• [BRIEF]:
Leave out the pictures and repeat the rest of the material exactly.

• [DATASET SECTION]:
**********
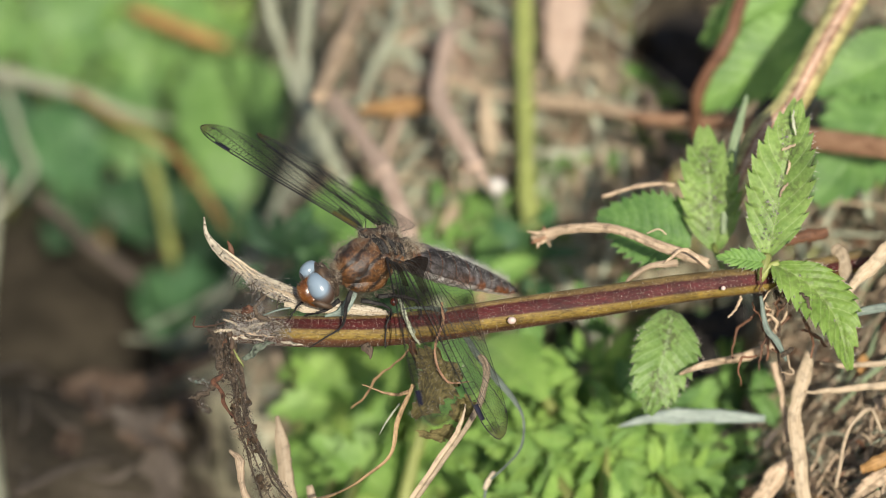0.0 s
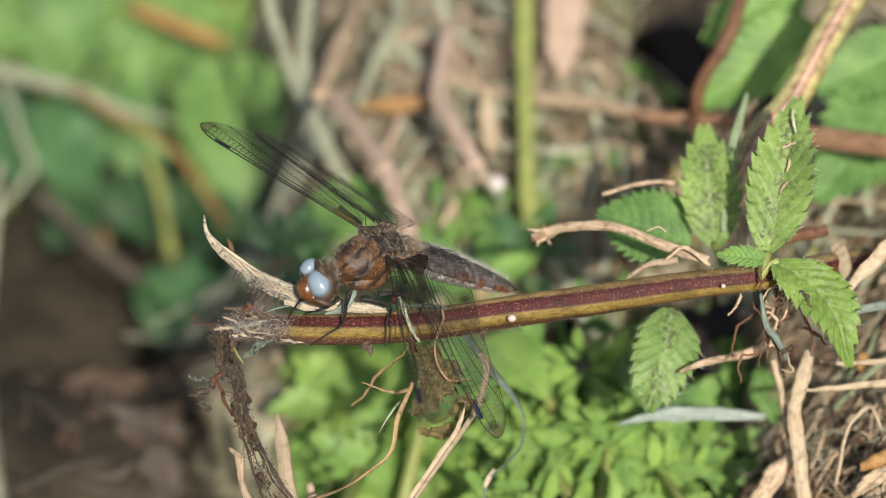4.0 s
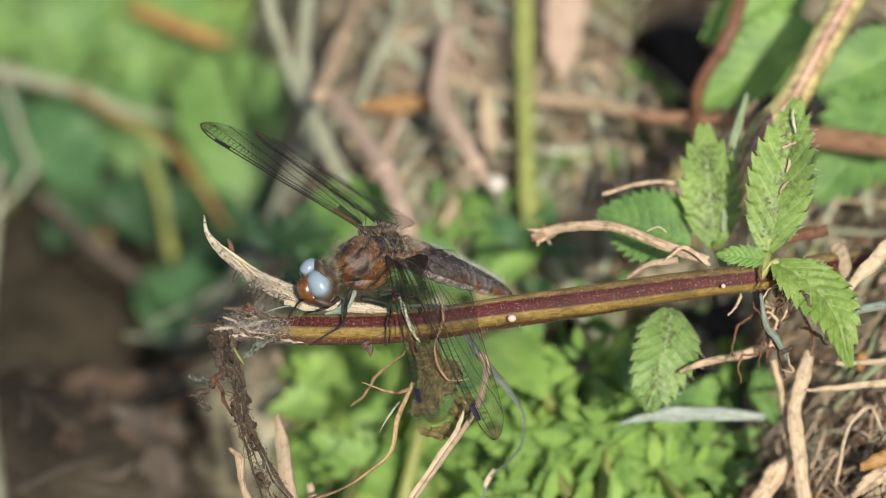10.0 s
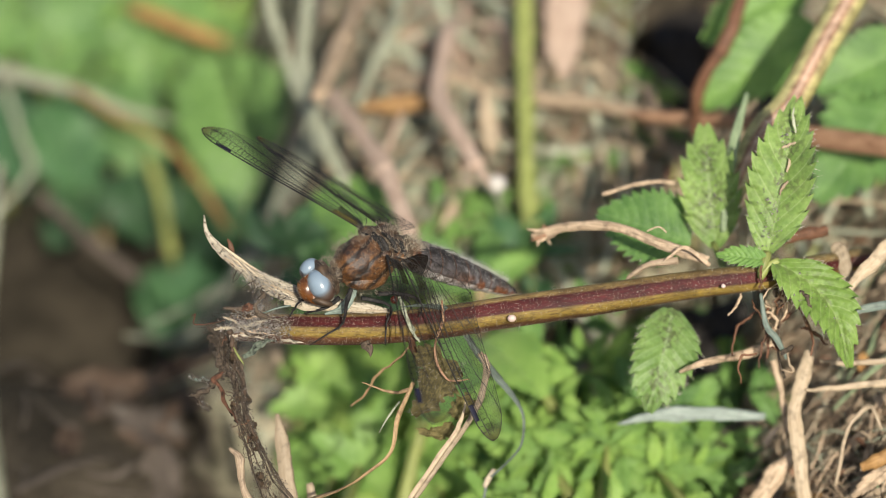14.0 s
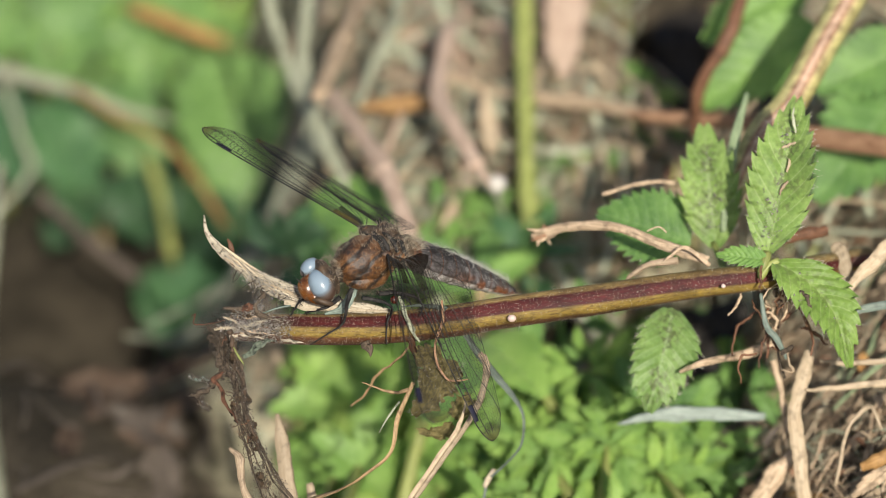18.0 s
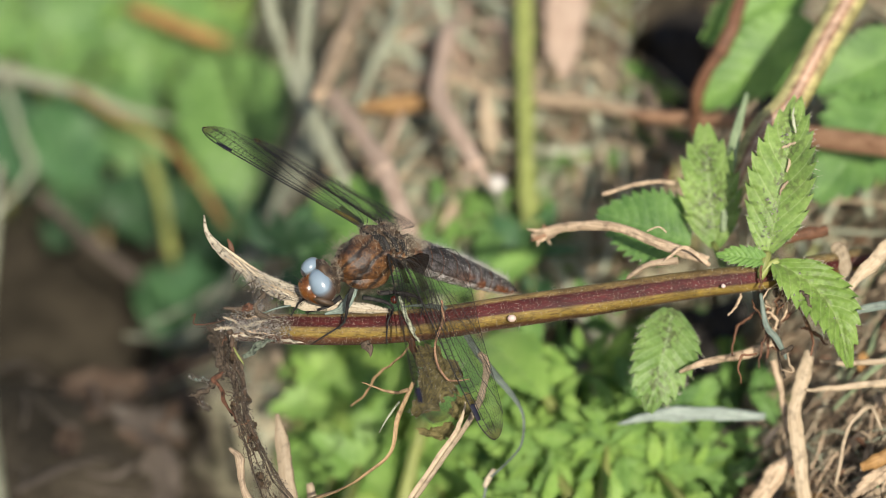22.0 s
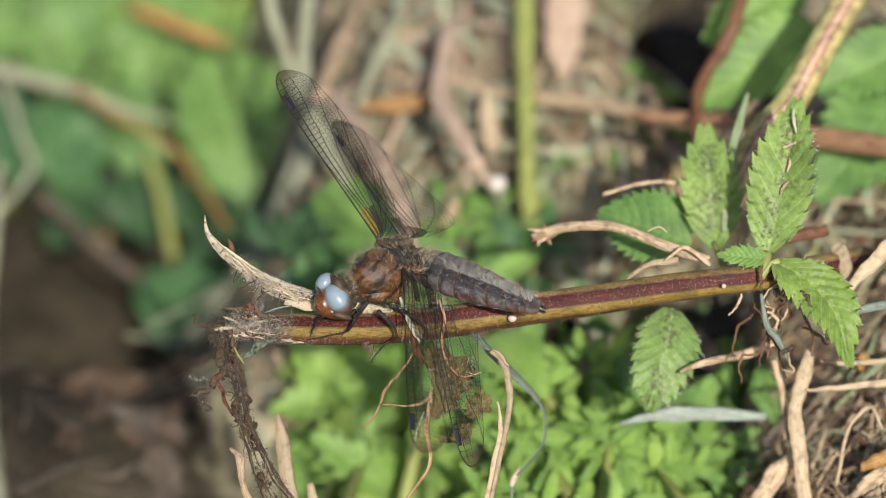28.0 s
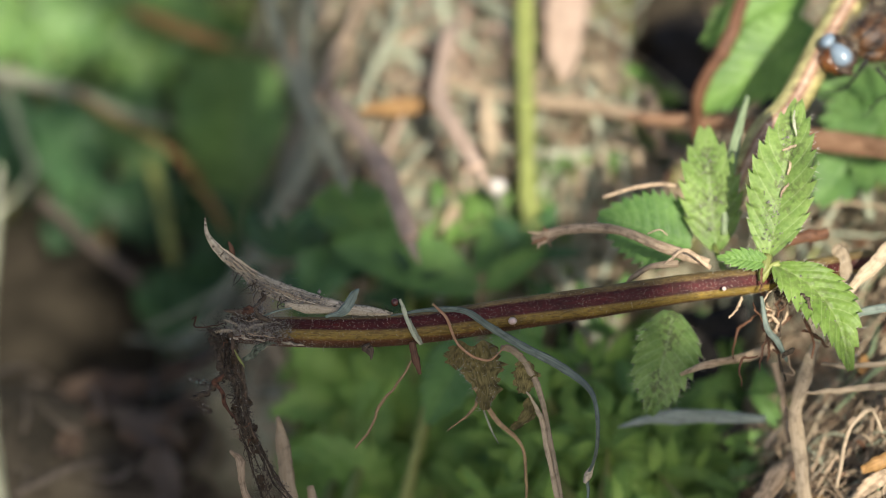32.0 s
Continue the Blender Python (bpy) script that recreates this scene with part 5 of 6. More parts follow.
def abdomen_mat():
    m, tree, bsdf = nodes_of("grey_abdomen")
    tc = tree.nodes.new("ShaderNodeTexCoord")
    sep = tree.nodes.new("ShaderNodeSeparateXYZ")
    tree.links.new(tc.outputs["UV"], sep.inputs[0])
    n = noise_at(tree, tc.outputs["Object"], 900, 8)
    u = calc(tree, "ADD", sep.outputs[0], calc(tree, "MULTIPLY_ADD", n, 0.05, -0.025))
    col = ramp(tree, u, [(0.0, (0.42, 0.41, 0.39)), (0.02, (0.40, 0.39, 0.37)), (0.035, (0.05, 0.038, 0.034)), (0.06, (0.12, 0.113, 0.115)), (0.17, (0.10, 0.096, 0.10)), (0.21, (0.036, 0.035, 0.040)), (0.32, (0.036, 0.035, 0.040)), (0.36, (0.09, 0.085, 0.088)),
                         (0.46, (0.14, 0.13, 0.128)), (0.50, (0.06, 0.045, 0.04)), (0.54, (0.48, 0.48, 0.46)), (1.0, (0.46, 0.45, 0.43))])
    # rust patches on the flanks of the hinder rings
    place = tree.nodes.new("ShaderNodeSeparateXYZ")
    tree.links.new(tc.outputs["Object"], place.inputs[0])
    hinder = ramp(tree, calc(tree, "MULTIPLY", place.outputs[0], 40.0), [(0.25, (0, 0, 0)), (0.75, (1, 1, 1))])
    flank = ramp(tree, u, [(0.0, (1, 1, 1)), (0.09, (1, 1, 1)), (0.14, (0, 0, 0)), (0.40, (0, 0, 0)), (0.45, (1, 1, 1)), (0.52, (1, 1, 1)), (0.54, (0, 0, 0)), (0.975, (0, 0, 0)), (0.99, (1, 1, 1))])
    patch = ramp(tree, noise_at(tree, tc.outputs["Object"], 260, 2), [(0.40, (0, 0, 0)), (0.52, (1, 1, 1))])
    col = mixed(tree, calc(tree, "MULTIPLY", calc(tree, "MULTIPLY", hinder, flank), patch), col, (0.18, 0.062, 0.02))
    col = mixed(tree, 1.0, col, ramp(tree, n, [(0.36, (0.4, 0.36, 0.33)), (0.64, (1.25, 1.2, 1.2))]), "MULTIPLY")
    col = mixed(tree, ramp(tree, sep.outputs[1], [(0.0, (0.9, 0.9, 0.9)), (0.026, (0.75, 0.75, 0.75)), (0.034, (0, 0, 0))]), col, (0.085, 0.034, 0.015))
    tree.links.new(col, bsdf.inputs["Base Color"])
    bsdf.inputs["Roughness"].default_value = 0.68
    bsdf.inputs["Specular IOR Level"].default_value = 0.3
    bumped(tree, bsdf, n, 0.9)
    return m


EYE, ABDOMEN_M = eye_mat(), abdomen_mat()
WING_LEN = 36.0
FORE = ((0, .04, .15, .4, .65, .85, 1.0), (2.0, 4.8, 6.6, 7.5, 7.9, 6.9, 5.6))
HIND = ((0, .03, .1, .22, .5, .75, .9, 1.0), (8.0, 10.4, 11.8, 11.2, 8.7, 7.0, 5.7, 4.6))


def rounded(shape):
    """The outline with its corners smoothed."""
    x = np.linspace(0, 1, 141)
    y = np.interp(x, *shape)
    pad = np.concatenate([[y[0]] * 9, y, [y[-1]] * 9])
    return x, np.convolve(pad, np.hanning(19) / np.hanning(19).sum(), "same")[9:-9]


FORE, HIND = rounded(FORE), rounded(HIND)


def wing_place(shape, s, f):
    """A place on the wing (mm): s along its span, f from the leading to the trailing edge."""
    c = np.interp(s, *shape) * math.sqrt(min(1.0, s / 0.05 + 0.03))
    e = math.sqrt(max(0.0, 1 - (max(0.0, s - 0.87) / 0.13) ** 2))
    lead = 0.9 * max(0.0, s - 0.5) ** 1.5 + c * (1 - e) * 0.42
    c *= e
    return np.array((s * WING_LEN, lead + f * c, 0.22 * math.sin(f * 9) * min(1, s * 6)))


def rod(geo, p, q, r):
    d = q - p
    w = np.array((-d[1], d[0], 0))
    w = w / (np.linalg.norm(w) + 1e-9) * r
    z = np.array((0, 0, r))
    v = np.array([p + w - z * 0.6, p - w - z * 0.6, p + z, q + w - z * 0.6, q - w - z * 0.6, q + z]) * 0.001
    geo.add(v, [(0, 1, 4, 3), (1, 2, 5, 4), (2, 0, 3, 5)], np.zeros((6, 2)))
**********
• [EXERCISE OUTPUT]:
0.0 s
4.0 s
10.0 s
14.0 s
18.0 s
22.0 s
28.0 s
32.0 s
Continue the Blender Python (bpy) script that recreates this scene with part 5 of 6. More parts follow.
def abdomen_mat():
    m, tree, bsdf = nodes_of("grey_abdomen")
    tc = tree.nodes.new("ShaderNodeTexCoord")
    sep = tree.nodes.new("ShaderNodeSeparateXYZ")
    tree.links.new(tc.outputs["UV"], sep.inputs[0])
    n = noise_at(tree, tc.outputs["Object"], 900, 8)
    u = calc(tree, "ADD", sep.outputs[0], calc(tree, "MULTIPLY_ADD", n, 0.05, -0.025))
    col = ramp(tree, u, [(0.0, (0.42, 0.41, 0.39)), (0.02, (0.40, 0.39, 0.37)), (0.035, (0.05, 0.038, 0.034)), (0.06, (0.12, 0.113, 0.115)), (0.17, (0.10, 0.096, 0.10)), (0.21, (0.036, 0.035, 0.040)), (0.32, (0.036, 0.035, 0.040)), (0.36, (0.09, 0.085, 0.088)),
                         (0.46, (0.14, 0.13, 0.128)), (0.50, (0.06, 0.045, 0.04)), (0.54, (0.48, 0.48, 0.46)), (1.0, (0.46, 0.45, 0.43))])
    # rust patches on the flanks of the hinder rings
    place = tree.nodes.new("ShaderNodeSeparateXYZ")
    tree.links.new(tc.outputs["Object"], place.inputs[0])
    hinder = ramp(tree, calc(tree, "MULTIPLY", place.outputs[0], 40.0), [(0.25, (0, 0, 0)), (0.75, (1, 1, 1))])
    flank = ramp(tree, u, [(0.0, (1, 1, 1)), (0.09, (1, 1, 1)), (0.14, (0, 0, 0)), (0.40, (0, 0, 0)), (0.45, (1, 1, 1)), (0.52, (1, 1, 1)), (0.54, (0, 0, 0)), (0.975, (0, 0, 0)), (0.99, (1, 1, 1))])
    patch = ramp(tree, noise_at(tree, tc.outputs["Object"], 260, 2), [(0.40, (0, 0, 0)), (0.52, (1, 1, 1))])
    col = mixed(tree, calc(tree, "MULTIPLY", calc(tree, "MULTIPLY", hinder, flank), patch), col, (0.18, 0.062, 0.02))
    col = mixed(tree, 1.0, col, ramp(tree, n, [(0.36, (0.4, 0.36, 0.33)), (0.64, (1.25, 1.2, 1.2))]), "MULTIPLY")
    col = mixed(tree, ramp(tree, sep.outputs[1], [(0.0, (0.9, 0.9, 0.9)), (0.026, (0.75, 0.75, 0.75)), (0.034, (0, 0, 0))]), col, (0.085, 0.034, 0.015))
    tree.links.new(col, bsdf.inputs["Base Color"])
    bsdf.inputs["Roughness"].default_value = 0.68
    bsdf.inputs["Specular IOR Level"].default_value = 0.3
    bumped(tree, bsdf, n, 0.9)
    return m


EYE, ABDOMEN_M = eye_mat(), abdomen_mat()
WING_LEN = 36.0
FORE = ((0, .04, .15, .4, .65, .85, 1.0), (2.0, 4.8, 6.6, 7.5, 7.9, 6.9, 5.6))
HIND = ((0, .03, .1, .22, .5, .75, .9, 1.0), (8.0, 10.4, 11.8, 11.2, 8.7, 7.0, 5.7, 4.6))


def rounded(shape):
    """The outline with its corners smoothed."""
    x = np.linspace(0, 1, 141)
    y = np.interp(x, *shape)
    pad = np.concatenate([[y[0]] * 9, y, [y[-1]] * 9])
    return x, np.convolve(pad, np.hanning(19) / np.hanning(19).sum(), "same")[9:-9]


FORE, HIND = rounded(FORE), rounded(HIND)


def wing_place(shape, s, f):
    """A place on the wing (mm): s along its span, f from the leading to the trailing edge."""
    c = np.interp(s, *shape) * math.sqrt(min(1.0, s / 0.05 + 0.03))
    e = math.sqrt(max(0.0, 1 - (max(0.0, s - 0.87) / 0.13) ** 2))
    lead = 0.9 * max(0.0, s - 0.5) ** 1.5 + c * (1 - e) * 0.42
    c *= e
    return np.array((s * WING_LEN, lead + f * c, 0.22 * math.sin(f * 9) * min(1, s * 6)))


def rod(geo, p, q, r):
    d = q - p
    w = np.array((-d[1], d[0], 0))
    w = w / (np.linalg.norm(w) + 1e-9) * r
    z = np.array((0, 0, r))
    v = np.array([p + w - z * 0.6, p - w - z * 0.6, p + z, q + w - z * 0.6, q - w - z * 0.6, q + z]) * 0.001
    geo.add(v, [(0, 1, 4, 3), (1, 2, 5, 4), (2, 0, 3, 5)], np.zeros((6, 2)))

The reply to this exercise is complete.